Data items:
———

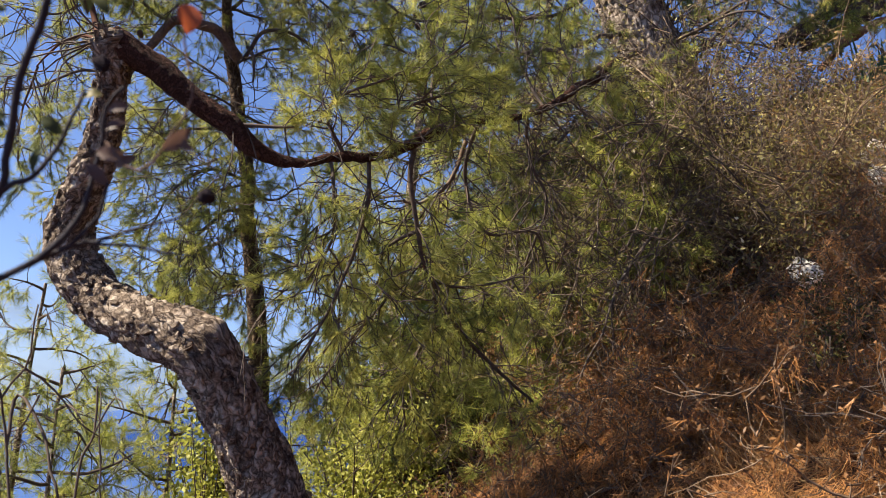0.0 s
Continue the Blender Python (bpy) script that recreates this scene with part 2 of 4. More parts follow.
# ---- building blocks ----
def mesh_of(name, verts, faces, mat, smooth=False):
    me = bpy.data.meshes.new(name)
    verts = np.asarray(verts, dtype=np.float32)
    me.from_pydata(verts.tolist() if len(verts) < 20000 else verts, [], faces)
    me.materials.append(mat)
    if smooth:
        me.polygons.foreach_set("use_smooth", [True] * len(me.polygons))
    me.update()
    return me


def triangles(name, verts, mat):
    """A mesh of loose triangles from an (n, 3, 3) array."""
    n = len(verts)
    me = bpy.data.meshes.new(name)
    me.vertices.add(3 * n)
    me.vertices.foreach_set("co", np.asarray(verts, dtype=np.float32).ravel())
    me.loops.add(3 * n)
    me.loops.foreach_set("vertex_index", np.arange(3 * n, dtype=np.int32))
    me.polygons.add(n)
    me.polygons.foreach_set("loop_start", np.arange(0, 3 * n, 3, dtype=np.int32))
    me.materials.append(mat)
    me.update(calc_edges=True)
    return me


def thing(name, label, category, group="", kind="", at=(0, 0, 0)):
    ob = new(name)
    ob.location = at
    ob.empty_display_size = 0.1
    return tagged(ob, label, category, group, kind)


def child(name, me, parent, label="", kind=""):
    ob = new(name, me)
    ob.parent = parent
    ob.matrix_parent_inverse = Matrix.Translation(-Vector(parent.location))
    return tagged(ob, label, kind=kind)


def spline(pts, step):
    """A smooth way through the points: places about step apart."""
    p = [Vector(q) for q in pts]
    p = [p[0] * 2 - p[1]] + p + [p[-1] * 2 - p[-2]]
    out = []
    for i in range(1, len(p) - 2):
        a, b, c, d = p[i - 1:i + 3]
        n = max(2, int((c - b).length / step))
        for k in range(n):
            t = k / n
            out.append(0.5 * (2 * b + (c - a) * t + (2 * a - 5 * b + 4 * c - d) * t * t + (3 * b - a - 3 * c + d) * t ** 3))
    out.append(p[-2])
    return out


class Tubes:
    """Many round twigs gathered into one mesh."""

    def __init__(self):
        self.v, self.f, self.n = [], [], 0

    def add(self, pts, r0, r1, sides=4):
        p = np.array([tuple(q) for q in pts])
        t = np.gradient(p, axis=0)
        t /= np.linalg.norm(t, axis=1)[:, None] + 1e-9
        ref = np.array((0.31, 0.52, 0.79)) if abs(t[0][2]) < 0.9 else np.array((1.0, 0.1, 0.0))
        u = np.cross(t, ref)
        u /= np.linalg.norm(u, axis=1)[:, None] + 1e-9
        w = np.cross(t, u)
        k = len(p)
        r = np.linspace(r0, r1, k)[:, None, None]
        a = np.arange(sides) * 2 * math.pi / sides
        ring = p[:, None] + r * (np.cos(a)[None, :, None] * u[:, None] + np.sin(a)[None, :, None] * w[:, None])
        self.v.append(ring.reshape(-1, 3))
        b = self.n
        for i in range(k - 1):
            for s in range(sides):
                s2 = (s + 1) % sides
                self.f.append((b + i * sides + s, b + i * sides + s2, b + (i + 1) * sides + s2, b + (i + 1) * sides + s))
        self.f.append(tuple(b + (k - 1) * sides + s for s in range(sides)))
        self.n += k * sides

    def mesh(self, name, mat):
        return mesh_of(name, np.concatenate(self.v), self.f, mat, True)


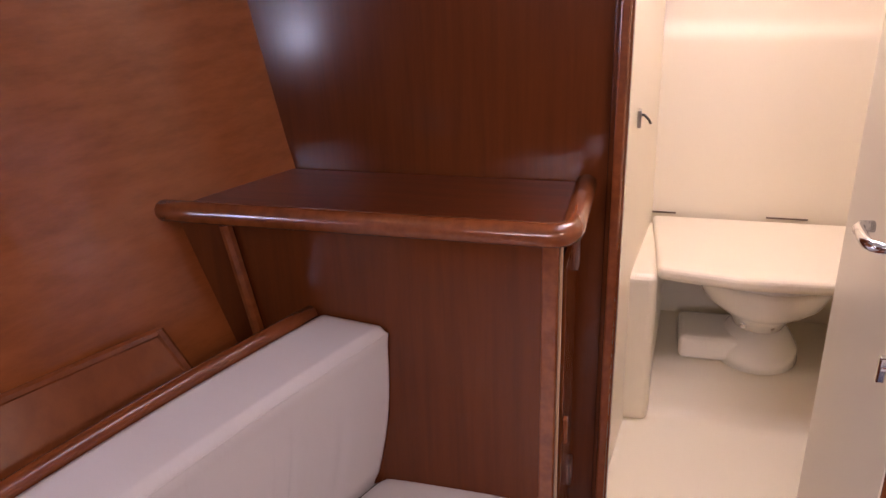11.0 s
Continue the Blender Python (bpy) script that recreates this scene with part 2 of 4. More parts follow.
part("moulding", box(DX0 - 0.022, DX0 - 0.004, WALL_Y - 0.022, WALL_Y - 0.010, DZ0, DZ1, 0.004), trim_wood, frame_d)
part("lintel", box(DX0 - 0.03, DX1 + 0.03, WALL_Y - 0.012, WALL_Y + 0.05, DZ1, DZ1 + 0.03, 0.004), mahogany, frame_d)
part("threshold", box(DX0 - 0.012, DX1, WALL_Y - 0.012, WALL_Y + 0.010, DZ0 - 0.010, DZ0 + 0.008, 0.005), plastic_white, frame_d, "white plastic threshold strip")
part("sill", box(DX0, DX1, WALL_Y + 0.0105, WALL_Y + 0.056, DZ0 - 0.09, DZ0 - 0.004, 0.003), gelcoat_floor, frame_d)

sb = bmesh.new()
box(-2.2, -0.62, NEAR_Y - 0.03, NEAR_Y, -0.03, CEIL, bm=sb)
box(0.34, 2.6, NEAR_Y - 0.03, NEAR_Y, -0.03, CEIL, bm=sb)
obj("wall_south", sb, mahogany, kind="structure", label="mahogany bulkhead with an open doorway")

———

- Objective: Copy every record character for character. Skip the pictures.

- The reply:
0.0 s
Continue the Blender Python (bpy) script that recreates this scene with part 2 of 4. More parts follow.
# ---- building blocks ----
def mesh_of(name, verts, faces, mat, smooth=False):
    me = bpy.data.meshes.new(name)
    verts = np.asarray(verts, dtype=np.float32)
    me.from_pydata(verts.tolist() if len(verts) < 20000 else verts, [], faces)
    me.materials.append(mat)
    if smooth:
        me.polygons.foreach_set("use_smooth", [True] * len(me.polygons))
    me.update()
    return me


def triangles(name, verts, mat):
    """A mesh of loose triangles from an (n, 3, 3) array."""
    n = len(verts)
    me = bpy.data.meshes.new(name)
    me.vertices.add(3 * n)
    me.vertices.foreach_set("co", np.asarray(verts, dtype=np.float32).ravel())
    me.loops.add(3 * n)
    me.loops.foreach_set("vertex_index", np.arange(3 * n, dtype=np.int32))
    me.polygons.add(n)
    me.polygons.foreach_set("loop_start", np.arange(0, 3 * n, 3, dtype=np.int32))
    me.materials.append(mat)
    me.update(calc_edges=True)
    return me


def thing(name, label, category, group="", kind="", at=(0, 0, 0)):
    ob = new(name)
    ob.location = at
    ob.empty_display_size = 0.1
    return tagged(ob, label, category, group, kind)


def child(name, me, parent, label="", kind=""):
    ob = new(name, me)
    ob.parent = parent
    ob.matrix_parent_inverse = Matrix.Translation(-Vector(parent.location))
    return tagged(ob, label, kind=kind)


def spline(pts, step):
    """A smooth way through the points: places about step apart."""
    p = [Vector(q) for q in pts]
    p = [p[0] * 2 - p[1]] + p + [p[-1] * 2 - p[-2]]
    out = []
    for i in range(1, len(p) - 2):
        a, b, c, d = p[i - 1:i + 3]
        n = max(2, int((c - b).length / step))
        for k in range(n):
            t = k / n
            out.append(0.5 * (2 * b + (c - a) * t + (2 * a - 5 * b + 4 * c - d) * t * t + (3 * b - a - 3 * c + d) * t ** 3))
    out.append(p[-2])
    return out


class Tubes:
    """Many round twigs gathered into one mesh."""

    def __init__(self):
        self.v, self.f, self.n = [], [], 0

    def add(self, pts, r0, r1, sides=4):
        p = np.array([tuple(q) for q in pts])
        t = np.gradient(p, axis=0)
        t /= np.linalg.norm(t, axis=1)[:, None] + 1e-9
        ref = np.array((0.31, 0.52, 0.79)) if abs(t[0][2]) < 0.9 else np.array((1.0, 0.1, 0.0))
        u = np.cross(t, ref)
        u /= np.linalg.norm(u, axis=1)[:, None] + 1e-9
        w = np.cross(t, u)
        k = len(p)
        r = np.linspace(r0, r1, k)[:, None, None]
        a = np.arange(sides) * 2 * math.pi / sides
        ring = p[:, None] + r * (np.cos(a)[None, :, None] * u[:, None] + np.sin(a)[None, :, None] * w[:, None])
        self.v.append(ring.reshape(-1, 3))
        b = self.n
        for i in range(k - 1):
            for s in range(sides):
                s2 = (s + 1) % sides
                self.f.append((b + i * sides + s, b + i * sides + s2, b + (i + 1) * sides + s2, b + (i + 1) * sides + s))
        self.f.append(tuple(b + (k - 1) * sides + s for s in range(sides)))
        self.n += k * sides

    def mesh(self, name, mat):
        return mesh_of(name, np.concatenate(self.v), self.f, mat, True)


11.0 s
Continue the Blender Python (bpy) script that recreates this scene with part 2 of 4. More parts follow.
part("moulding", box(DX0 - 0.022, DX0 - 0.004, WALL_Y - 0.022, WALL_Y - 0.010, DZ0, DZ1, 0.004), trim_wood, frame_d)
part("lintel", box(DX0 - 0.03, DX1 + 0.03, WALL_Y - 0.012, WALL_Y + 0.05, DZ1, DZ1 + 0.03, 0.004), mahogany, frame_d)
part("threshold", box(DX0 - 0.012, DX1, WALL_Y - 0.012, WALL_Y + 0.010, DZ0 - 0.010, DZ0 + 0.008, 0.005), plastic_white, frame_d, "white plastic threshold strip")
part("sill", box(DX0, DX1, WALL_Y + 0.0105, WALL_Y + 0.056, DZ0 - 0.09, DZ0 - 0.004, 0.003), gelcoat_floor, frame_d)

sb = bmesh.new()
box(-2.2, -0.62, NEAR_Y - 0.03, NEAR_Y, -0.03, CEIL, bm=sb)
box(0.34, 2.6, NEAR_Y - 0.03, NEAR_Y, -0.03, CEIL, bm=sb)
obj("wall_south", sb, mahogany, kind="structure", label="mahogany bulkhead with an open doorway")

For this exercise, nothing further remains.